» Stored data
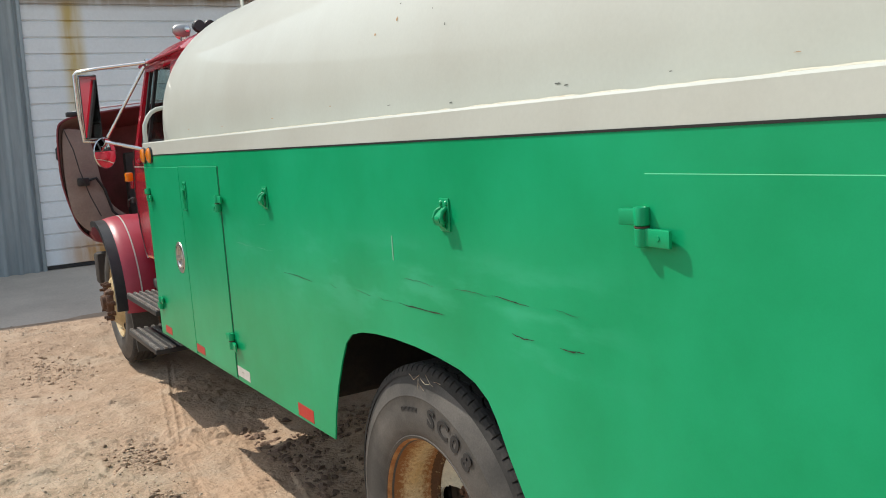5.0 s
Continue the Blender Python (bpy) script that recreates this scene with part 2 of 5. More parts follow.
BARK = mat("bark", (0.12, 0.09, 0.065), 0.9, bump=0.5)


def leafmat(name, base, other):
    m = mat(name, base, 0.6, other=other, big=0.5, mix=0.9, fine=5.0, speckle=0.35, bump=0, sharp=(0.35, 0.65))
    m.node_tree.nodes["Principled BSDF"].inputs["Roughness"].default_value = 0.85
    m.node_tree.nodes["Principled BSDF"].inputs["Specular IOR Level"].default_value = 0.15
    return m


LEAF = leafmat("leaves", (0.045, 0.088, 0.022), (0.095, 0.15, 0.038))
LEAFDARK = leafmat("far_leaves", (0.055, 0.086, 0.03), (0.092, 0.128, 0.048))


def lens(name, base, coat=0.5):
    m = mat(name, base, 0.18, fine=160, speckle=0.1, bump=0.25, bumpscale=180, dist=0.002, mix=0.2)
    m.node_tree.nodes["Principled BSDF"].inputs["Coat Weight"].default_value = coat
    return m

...

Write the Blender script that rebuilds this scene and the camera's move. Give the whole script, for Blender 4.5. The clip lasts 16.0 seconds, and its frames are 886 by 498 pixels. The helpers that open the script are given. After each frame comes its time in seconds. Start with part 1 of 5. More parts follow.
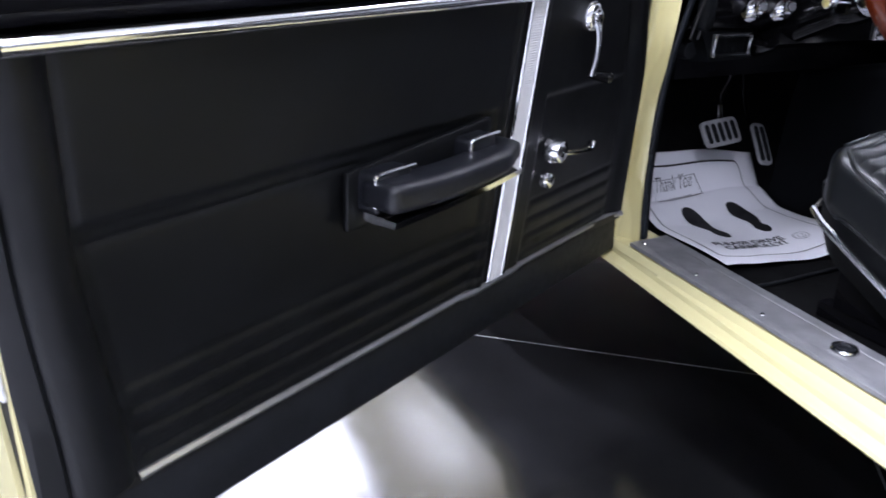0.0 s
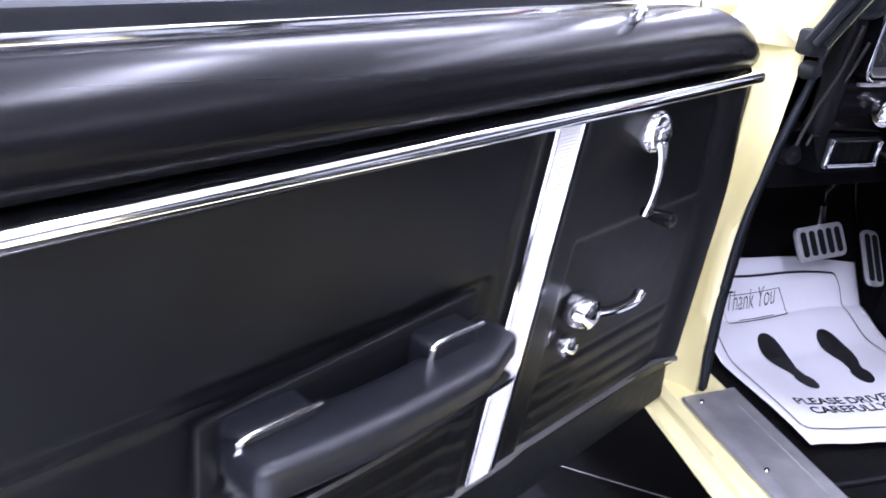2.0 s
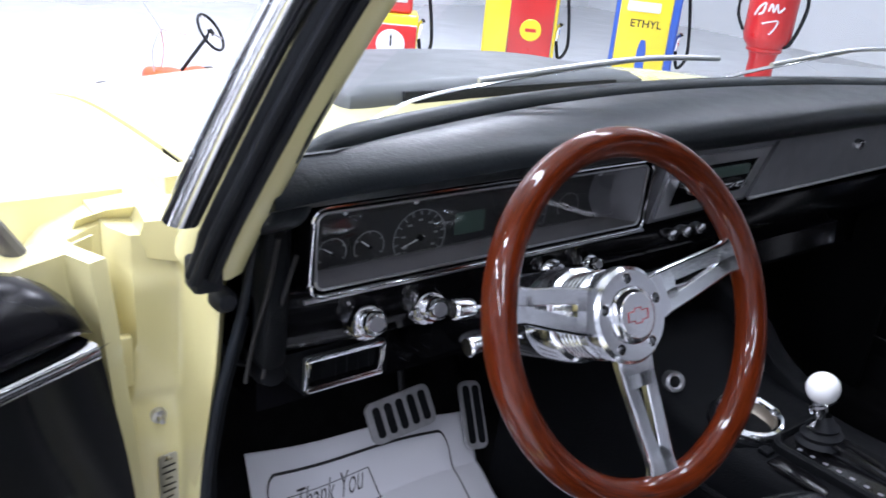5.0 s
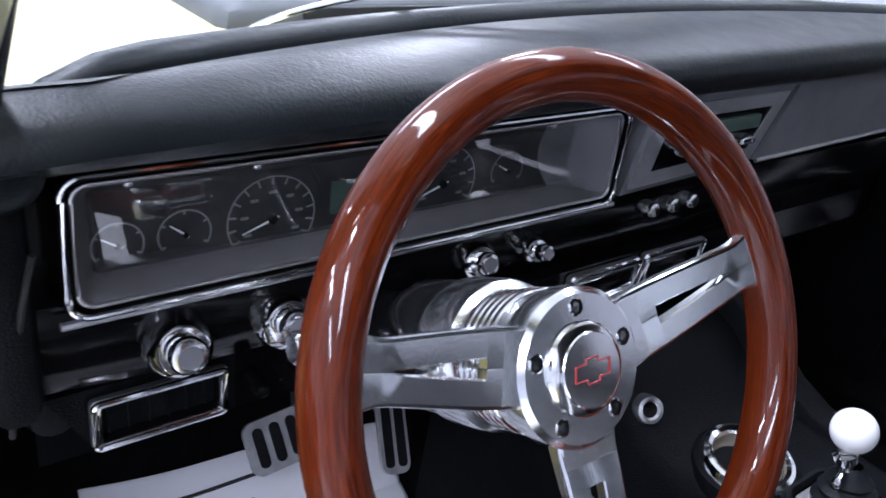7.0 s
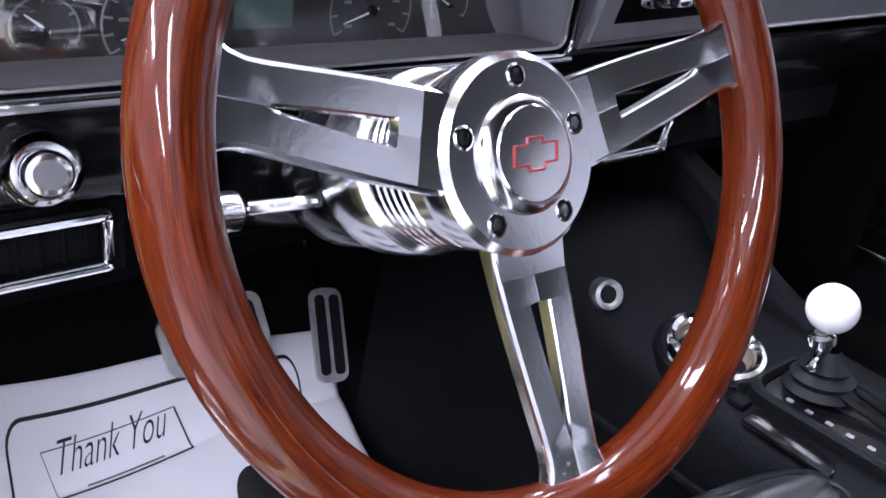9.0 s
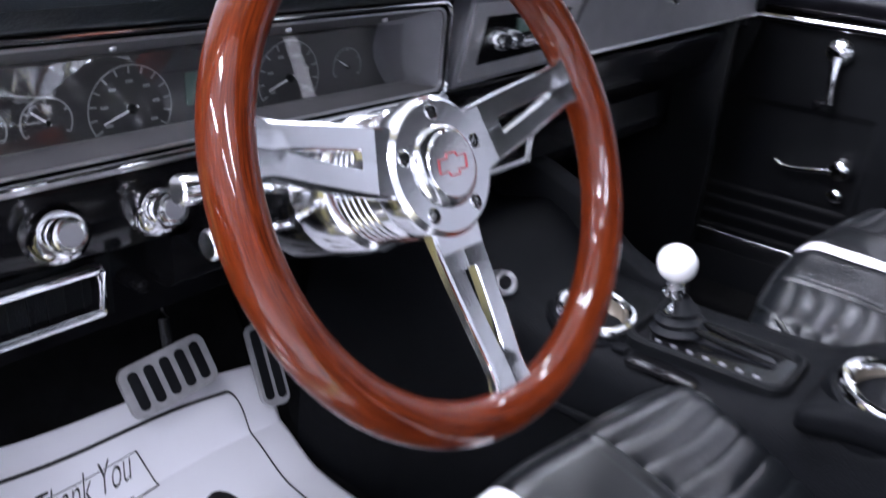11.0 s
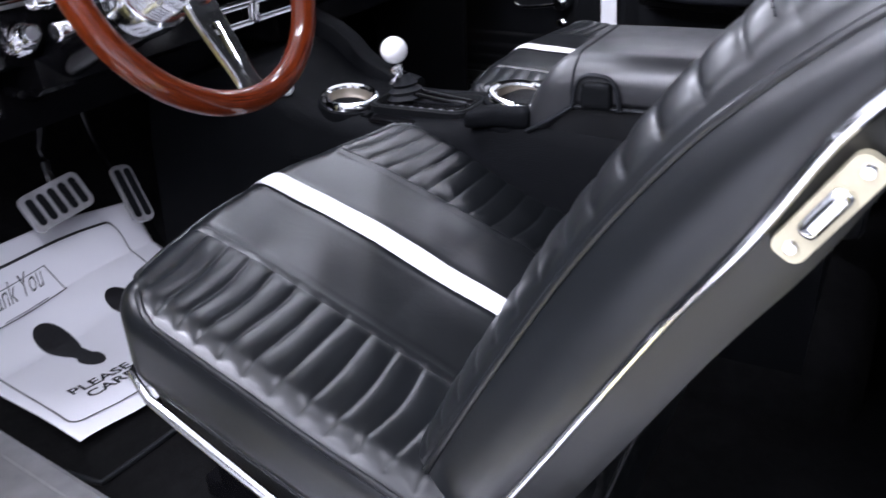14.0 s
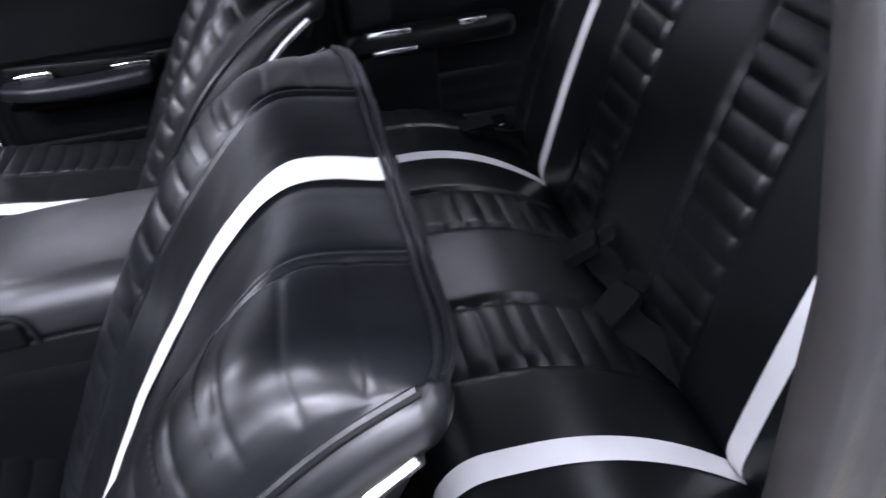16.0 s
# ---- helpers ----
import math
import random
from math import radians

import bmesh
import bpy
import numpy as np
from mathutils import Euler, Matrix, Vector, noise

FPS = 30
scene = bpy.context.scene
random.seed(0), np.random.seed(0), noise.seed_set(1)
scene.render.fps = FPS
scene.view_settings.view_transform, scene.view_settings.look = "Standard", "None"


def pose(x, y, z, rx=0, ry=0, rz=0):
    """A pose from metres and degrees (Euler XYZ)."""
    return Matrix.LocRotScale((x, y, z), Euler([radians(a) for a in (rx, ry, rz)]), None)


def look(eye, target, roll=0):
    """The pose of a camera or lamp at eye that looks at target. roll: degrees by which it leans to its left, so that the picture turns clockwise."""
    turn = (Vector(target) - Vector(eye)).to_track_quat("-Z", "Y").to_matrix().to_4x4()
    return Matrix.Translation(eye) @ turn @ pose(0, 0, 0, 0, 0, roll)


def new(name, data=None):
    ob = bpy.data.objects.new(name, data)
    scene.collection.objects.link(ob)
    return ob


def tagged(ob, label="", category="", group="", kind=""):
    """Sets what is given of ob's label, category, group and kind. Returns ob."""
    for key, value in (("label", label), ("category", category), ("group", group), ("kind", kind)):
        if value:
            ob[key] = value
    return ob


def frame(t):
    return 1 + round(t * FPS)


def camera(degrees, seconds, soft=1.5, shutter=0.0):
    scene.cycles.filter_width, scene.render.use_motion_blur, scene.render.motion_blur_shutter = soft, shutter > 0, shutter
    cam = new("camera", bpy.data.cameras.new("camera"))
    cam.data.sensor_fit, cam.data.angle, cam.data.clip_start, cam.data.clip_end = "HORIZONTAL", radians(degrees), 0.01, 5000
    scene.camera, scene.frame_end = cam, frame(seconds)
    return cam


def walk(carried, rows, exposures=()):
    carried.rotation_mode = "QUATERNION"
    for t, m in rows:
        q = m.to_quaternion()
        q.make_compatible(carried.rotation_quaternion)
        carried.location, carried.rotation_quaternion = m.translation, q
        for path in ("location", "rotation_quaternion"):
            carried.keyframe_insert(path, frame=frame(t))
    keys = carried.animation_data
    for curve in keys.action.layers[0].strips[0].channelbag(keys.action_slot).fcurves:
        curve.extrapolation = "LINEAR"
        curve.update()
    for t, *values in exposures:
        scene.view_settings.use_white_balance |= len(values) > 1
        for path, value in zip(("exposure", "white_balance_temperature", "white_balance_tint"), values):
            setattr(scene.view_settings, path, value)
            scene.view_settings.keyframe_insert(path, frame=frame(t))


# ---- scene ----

» Written problem
As listed above, the lines from the line with "# ---- helpers" to the line with "curve.update()" are to be echoed exactly, with both ends included and nothing added.

» Task answer
# ---- helpers ----
import math
import random
from math import radians

import bmesh
import bpy
import numpy as np
from mathutils import Euler, Matrix, Vector, noise

FPS = 30
scene = bpy.context.scene
random.seed(0), np.random.seed(0), noise.seed_set(1)
scene.render.fps = FPS
scene.view_settings.view_transform, scene.view_settings.look = "Standard", "None"


def pose(x, y, z, rx=0, ry=0, rz=0):
    """A pose from metres and degrees (Euler XYZ)."""
    return Matrix.LocRotScale((x, y, z), Euler([radians(a) for a in (rx, ry, rz)]), None)


def look(eye, target, roll=0):
    """The pose of a camera or lamp at eye that looks at target. roll: degrees by which it leans to its left, so that the picture turns clockwise."""
    turn = (Vector(target) - Vector(eye)).to_track_quat("-Z", "Y").to_matrix().to_4x4()
    return Matrix.Translation(eye) @ turn @ pose(0, 0, 0, 0, 0, roll)


def new(name, data=None):
    ob = bpy.data.objects.new(name, data)
    scene.collection.objects.link(ob)
    return ob


def tagged(ob, label="", category="", group="", kind=""):
    """Sets what is given of ob's label, category, group and kind. Returns ob."""
    for key, value in (("label", label), ("category", category), ("group", group), ("kind", kind)):
        if value:
            ob[key] = value
    return ob


def frame(t):
    return 1 + round(t * FPS)


def camera(degrees, seconds, soft=1.5, shutter=0.0):
    scene.cycles.filter_width, scene.render.use_motion_blur, scene.render.motion_blur_shutter = soft, shutter > 0, shutter
    cam = new("camera", bpy.data.cameras.new("camera"))
    cam.data.sensor_fit, cam.data.angle, cam.data.clip_start, cam.data.clip_end = "HORIZONTAL", radians(degrees), 0.01, 5000
    scene.camera, scene.frame_end = cam, frame(seconds)
    return cam


def walk(carried, rows, exposures=()):
    carried.rotation_mode = "QUATERNION"
    for t, m in rows:
        q = m.to_quaternion()
        q.make_compatible(carried.rotation_quaternion)
        carried.location, carried.rotation_quaternion = m.translation, q
        for path in ("location", "rotation_quaternion"):
            carried.keyframe_insert(path, frame=frame(t))
    keys = carried.animation_data
    for curve in keys.action.layers[0].strips[0].channelbag(keys.action_slot).fcurves:
        curve.extrapolation = "LINEAR"
        curve.update()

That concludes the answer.